Hunting for an invisible character
Recently, I spent some time trying to understand how an xml sent from a server to another become corrupted. I investigated the xml to be sent and it was all right, however, as soon as it was received the system produced an exception. I finally saw that a question mark was prefixing the xml.
It was obvious that this was an encoding problem, however, at first, I couldn’t replicate it.
So, try to change the encoding of this page to ISO-8859-1 or another equivalent standard and see what happens on the following line.
this is a simple text
Now, this page has several characters that are supported by UTF-8 and aren’t supported by ISO-8859. For example this character ‘, is a single quote in UTF-8, and something else in ISO-8859.

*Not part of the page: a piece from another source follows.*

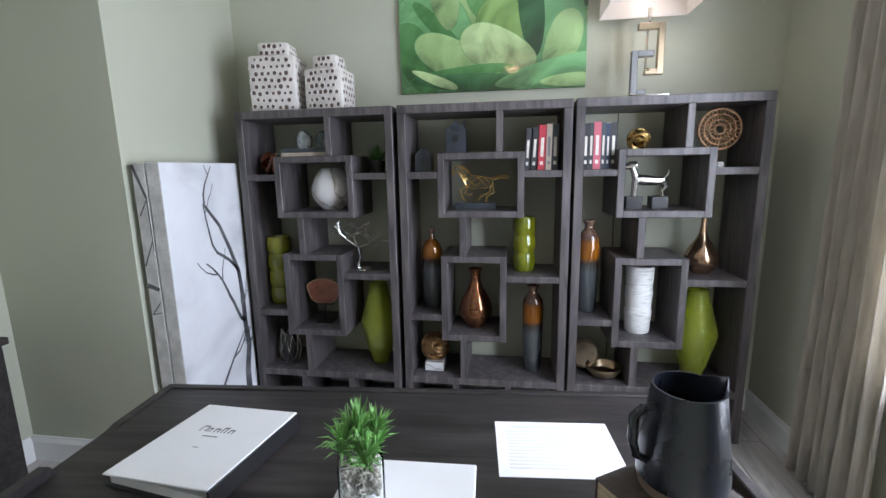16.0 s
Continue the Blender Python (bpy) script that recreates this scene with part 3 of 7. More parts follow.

The problem begins with the first example. This is a simple text, is a sequence of characters that have equivalent values across western standards. However, when we change the encoding something appears in the end of the phrase. What is that?
It’s easy to understand that this must be a UTF-8 non printable character that has no equivalent on other encodings. And yet, which character will not appear with UTF-8.
Again, it’s not a difficult case to solve when you understand it. After some searching in my prefered search engine I came across this unicode character U+FEFF. It’s name is Unicode Character ‘ZERO WIDTH NO-BREAK SPACE’. Amazing!!!
Reading more we can find out that this character is to be used as a byte-order mark or BOM. Read more about BOM here.
The Java code for replicating this effect is as follows:
public static void main(String[] args) throws Exception {
String test = "this a simple text";
String string = test + '\uFEFF';
OutputStream b1 = new ByteArrayOutputStream();
OutputStream b2 = new ByteArrayOutputStream();
StreamUtils.copy(string, StandardCharsets.ISO_8859_1, b1);
StreamUtils.copy(string, StandardCharsets.UTF_8, b2);
System.out.print("Is ");
System.out.print(b1.toString());
System.out.print(" or is ");
System.out.print(b2.toString());
}
That prints the following line:
Is this a simple text? or is this a simple text
I find it funny how the ISO-8859-1 prints this character as a question mark, changing, in this example, the meaning of the phrase.